Well, September is over, so I guess I'll have to wrap up my month of cooking from "Vegetarian Planet".  By far, my favorite recipe was the masa cakes with salsa verdeJulia was right, these things are amazingly delicious (perhaps dangerously delicious).  I also loved the smokin' black beans and eggplant and cherry tomato saute, and I'm sure that I will be making more of both.  This quinoa was really good as well, but didn't knock my socks off as much as the rest did.  I'm disappointed that I didn't get a chance to make more from the book this month, but I'm sure that I will be pulling it off the shelf very frequently.  After trying more of the recipes, this book has quickly moved into one of my top 5 favorite cookbooks (don't ask me to rank them, though).

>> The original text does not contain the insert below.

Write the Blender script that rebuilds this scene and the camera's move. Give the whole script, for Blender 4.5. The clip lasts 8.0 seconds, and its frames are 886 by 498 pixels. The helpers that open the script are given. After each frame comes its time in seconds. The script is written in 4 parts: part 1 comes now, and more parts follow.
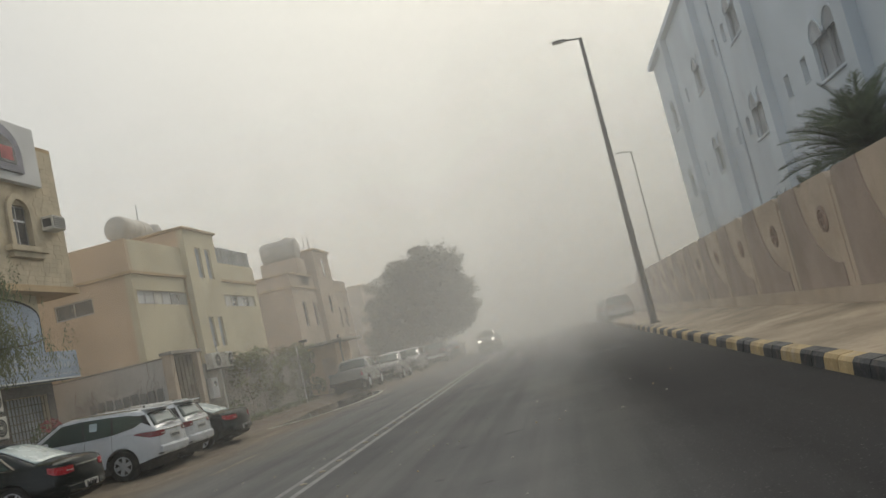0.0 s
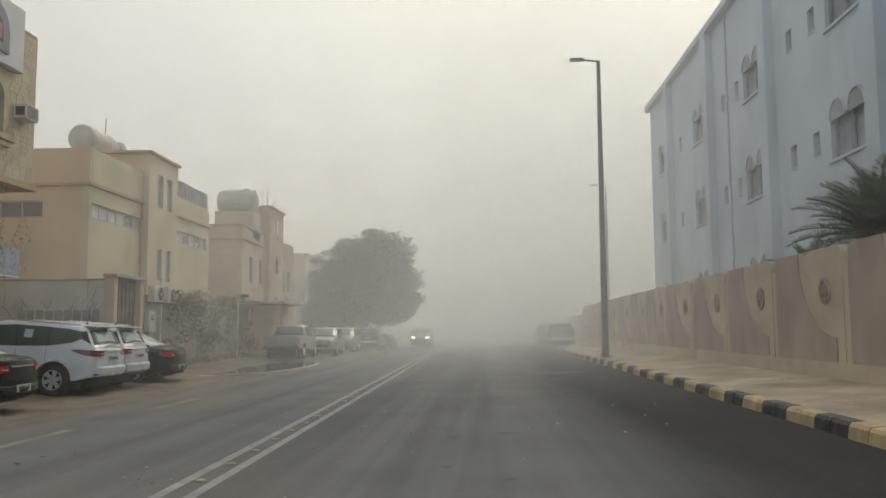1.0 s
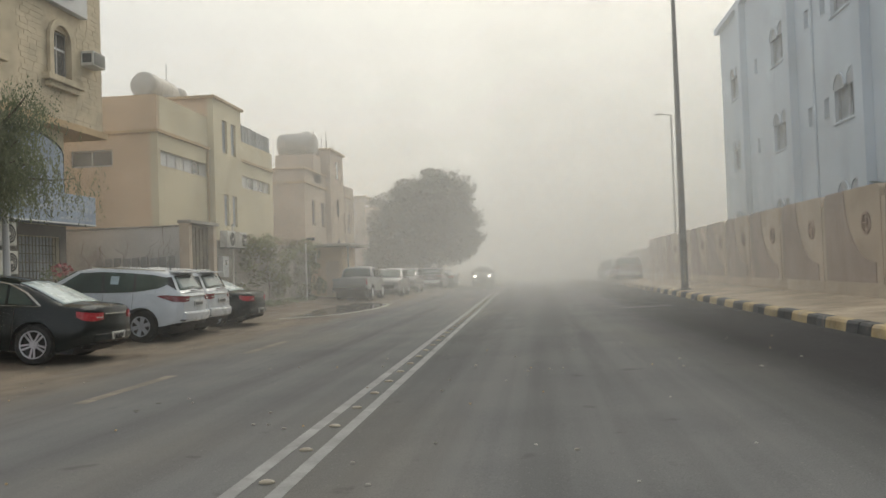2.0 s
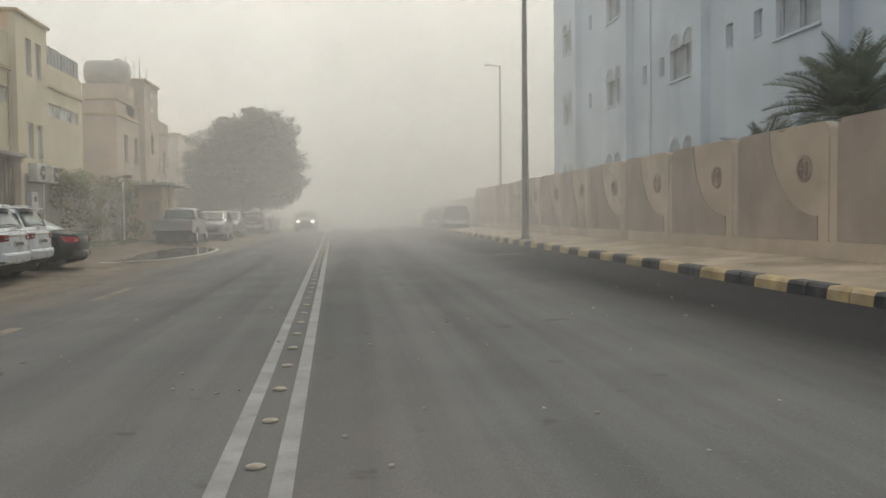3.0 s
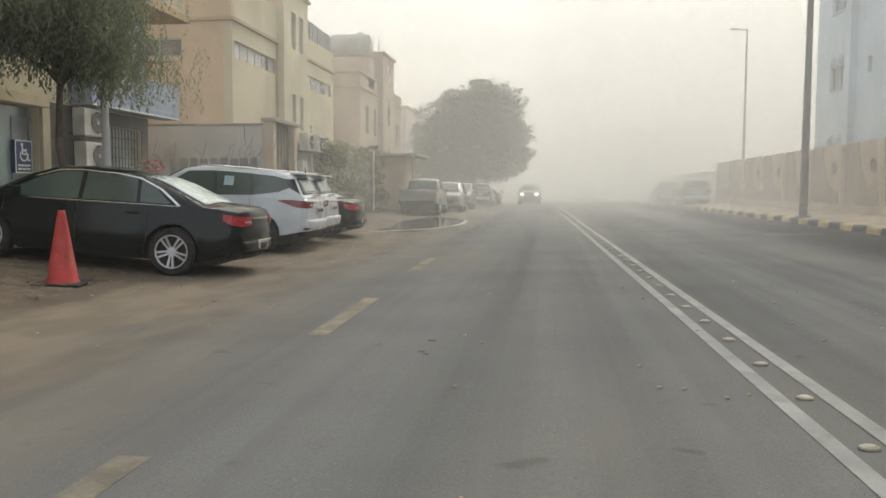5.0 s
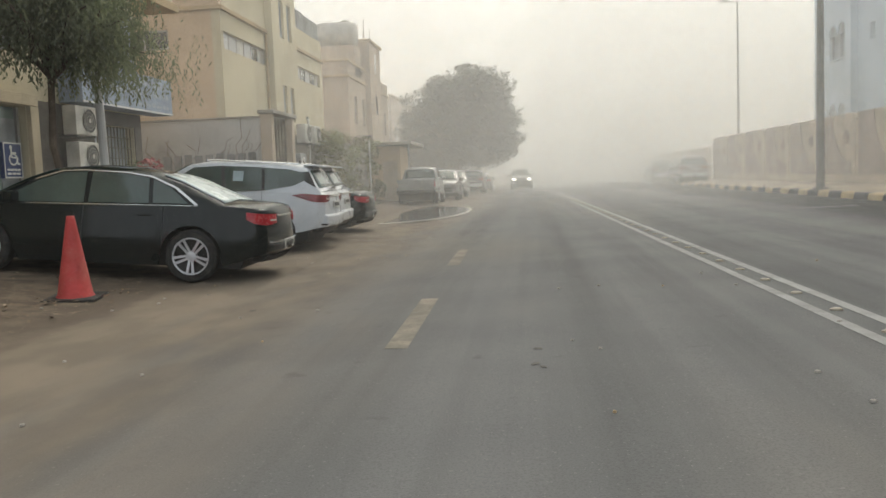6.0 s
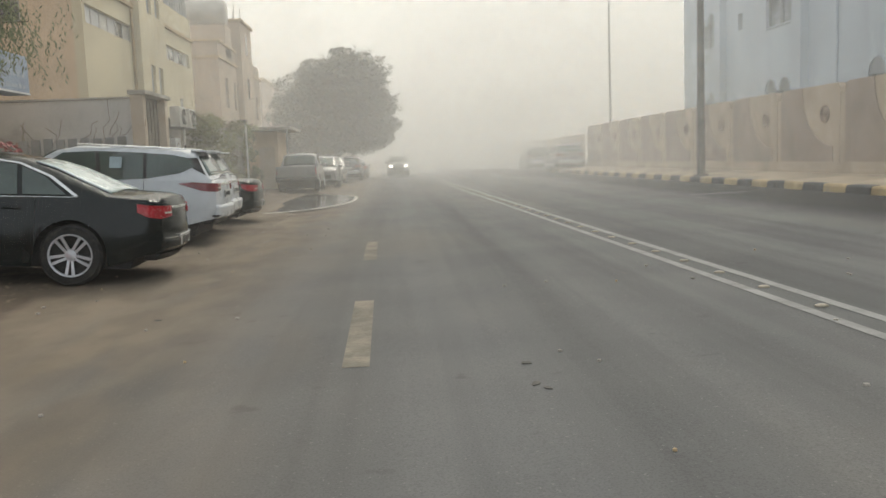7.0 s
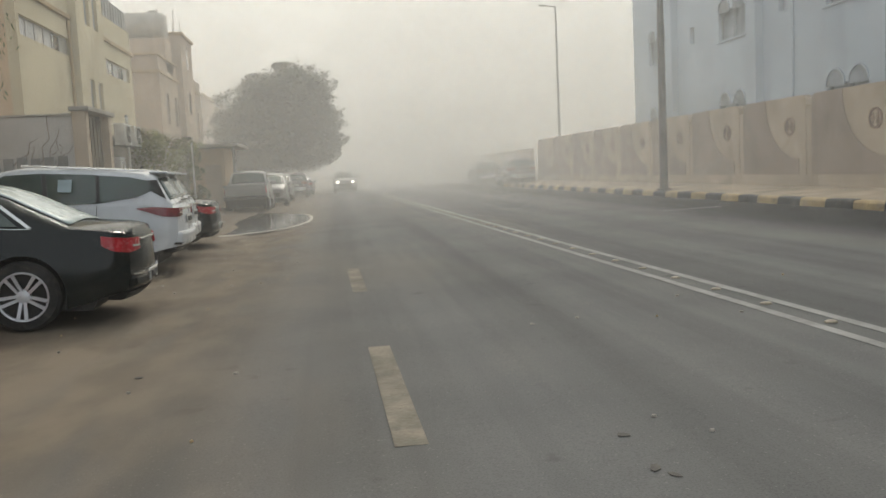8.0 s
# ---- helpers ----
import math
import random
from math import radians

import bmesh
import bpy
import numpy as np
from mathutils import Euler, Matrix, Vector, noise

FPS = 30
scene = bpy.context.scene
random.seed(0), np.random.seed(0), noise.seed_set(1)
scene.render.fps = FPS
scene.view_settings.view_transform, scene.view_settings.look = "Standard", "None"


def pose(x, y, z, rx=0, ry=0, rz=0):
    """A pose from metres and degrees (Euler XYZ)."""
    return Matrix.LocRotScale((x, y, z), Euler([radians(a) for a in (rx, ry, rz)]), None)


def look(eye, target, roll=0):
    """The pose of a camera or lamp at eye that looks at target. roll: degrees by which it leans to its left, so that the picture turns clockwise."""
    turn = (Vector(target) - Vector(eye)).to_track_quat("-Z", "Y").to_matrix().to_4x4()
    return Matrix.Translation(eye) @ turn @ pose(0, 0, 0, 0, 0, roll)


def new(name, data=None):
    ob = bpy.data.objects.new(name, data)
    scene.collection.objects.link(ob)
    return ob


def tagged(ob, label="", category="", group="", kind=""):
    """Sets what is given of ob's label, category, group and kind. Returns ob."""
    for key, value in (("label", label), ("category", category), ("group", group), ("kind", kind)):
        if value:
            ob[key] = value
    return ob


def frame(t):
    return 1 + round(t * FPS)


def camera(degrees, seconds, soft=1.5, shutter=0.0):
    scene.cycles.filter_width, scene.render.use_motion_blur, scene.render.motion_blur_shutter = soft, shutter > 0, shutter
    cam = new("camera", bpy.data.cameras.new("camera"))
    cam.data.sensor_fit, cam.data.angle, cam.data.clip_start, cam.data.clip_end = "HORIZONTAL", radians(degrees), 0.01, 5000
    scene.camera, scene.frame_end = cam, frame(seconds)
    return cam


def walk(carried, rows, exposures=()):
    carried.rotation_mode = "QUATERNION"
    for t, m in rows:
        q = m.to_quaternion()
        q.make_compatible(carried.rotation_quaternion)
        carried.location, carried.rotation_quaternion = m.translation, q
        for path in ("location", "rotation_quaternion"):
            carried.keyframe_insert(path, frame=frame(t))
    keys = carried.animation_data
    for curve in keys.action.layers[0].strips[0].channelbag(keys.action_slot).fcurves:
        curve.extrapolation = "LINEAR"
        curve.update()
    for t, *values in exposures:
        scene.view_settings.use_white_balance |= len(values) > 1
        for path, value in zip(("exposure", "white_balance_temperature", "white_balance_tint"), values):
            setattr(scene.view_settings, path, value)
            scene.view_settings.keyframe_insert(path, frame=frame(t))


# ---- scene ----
cam = camera(55.8, 8.0, soft=1.5)
PATH = [
    (0, (0.817, 0.43, 1.47), (0.578, 2.403, 1.686), -13.3),
    (0.5, (0.091, 0.764, 1.458), (-0.03, 2.75, 1.665), -7.4),
    (1, (-0.477, 0.97, 1.401), (-0.577, 2.958, 1.594), -0.4),
    (1.5, (-1.033, 1.368, 1.397), (-1.204, 3.358, 1.507), -2.0),
    (2, (-1.313, 1.552, 1.356), (-1.538, 3.538, 1.408), -2.0),
    (2.2, (-1.505, 1.657, 1.302), (-1.71, 3.646, 1.325), -1.8),
    (3.3, (-3.005, 2.70, 1.342), (-2.7, 4.674, 1.246), -0.4),
    (3.5, (-3.186, 2.733, 1.357), (-2.974, 4.721, 1.281), -0.1),
    (4, (-3.736, 3.108, 1.329), (-3.618, 5.104, 1.335), 0.2),
    (4.5, (-4.203, 3.401, 1.319), (-4.187, 5.401, 1.312), -0.1),
    (5, (-4.737, 3.666, 1.263), (-4.98, 5.646, 1.118), 0.3),
    (5.2, (-4.923, 3.853, 1.227), (-5.238, 5.822, 1.069), -0.1),
    (6.3, (-5.968, 4.924, 1.238), (-6.112, 6.911, 1.056), -3.0),
    (6.5, (-6.072, 5.069, 1.267), (-6.178, 7.057, 1.076), -3.1),
    (7, (-6.476, 5.614, 1.254), (-6.367, 7.599, 1.039), -2.2),
    (7.5, (-6.808, 6.123, 1.284), (-6.531, 8.09, 1.052), -1.4),
    (8, (-7.113, 6.669, 1.366), (-6.86, 8.644, 1.178), -2.8),
]
walk(cam, [(t, look(eye, target, roll)) for t, eye, target, roll in PATH],
     exposures=[(0, -0.3), (0.5, -0.35), (1.0, -0.25), (1.5, -0.02), (3.5, -0.05), (4.0, -0.18), (4.5, -0.05), (5.0, 0.34), (6.5, 0.3), (7.0, 0.28), (7.5, 0.2), (8.0, 0.1)])

# ---- light ----
SUN_AZ, SUN_EL = radians(16), radians(42)      # towards +y, a little to +x
sun_dir = Vector((math.sin(SUN_AZ) * math.cos(SUN_EL), math.cos(SUN_AZ) * math.cos(SUN_EL), math.sin(SUN_EL)))
world = bpy.data.worlds.new("dusty_sky")
scene.world = world
world.use_nodes = True
wt = world.node_tree
wt.nodes.clear()


def wnode(kind, **k):
    n = wt.nodes.new(kind)
    for a, v in k.items():
        if a == "op":
            n.operation = v
    return n


sky = wnode("ShaderNodeTexSky")
sky.sky_type, sky.sun_disc = "NISHITA", False
sky.sun_elevation, sky.sun_rotation, sky.dust_density, sky.air_density = SUN_EL, SUN_AZ, 8.0, 1.0
co = wnode("ShaderNodeTexCoord")
dot = wnode("ShaderNodeVectorMath", op="DOT_PRODUCT")
dot.inputs[1].default_value = sun_dir
wt.links.new(co.outputs["Generated"], dot.inputs[0])
glow = wnode("ShaderNodeValToRGB")            # bright dust round the veiled sun, bluer away from it
glow.color_ramp.elements[0].position, glow.color_ramp.elements[0].color = 0.0, (0.86, 0.91, 0.95, 1)
glow.color_ramp.elements[1].position, glow.color_ramp.elements[1].color = 1.0, (1.44, 1.39, 1.20, 1)
mid = glow.color_ramp.elements.new(0.72)
mid.color = (0.93, 0.92, 0.855, 1)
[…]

Lemongrass quinoa pilaf (adapted from "Vegetarian Planet" by Didi Emmons)
(Printable version)

1 Tbsp peanut oil
3 garlic cloves, minced
1 Tbsp minced ginger
2 Tbsp minced lemongrass (fresh or frozen)
1 tsp ground Sichuan pepper (or 1/4 tsp ground ginger, 1/8 tsp ground cloves, and 1/2 tsp black pepper)
1 lb firm tofu, cubed
1 bunch broccoli, cut into florets and small pieces of stems
1/4 cup water
1/2 red bell pepper, diced
6 cups cooked quinoa
salt to taste

Heat oil, garlic, and ginger over medium heat in a large skillet.  After about a minute, add the lemongrass, Sichuan pepper, and tofu, and cook on medium-high heat, stirring frequently, for about 4 min.  Add the broccoli and water, cover skillet, reduce heat to low, and let cook for 7 min.  Then stir in bell pepper and quinoa and season with salt.  Serves 5.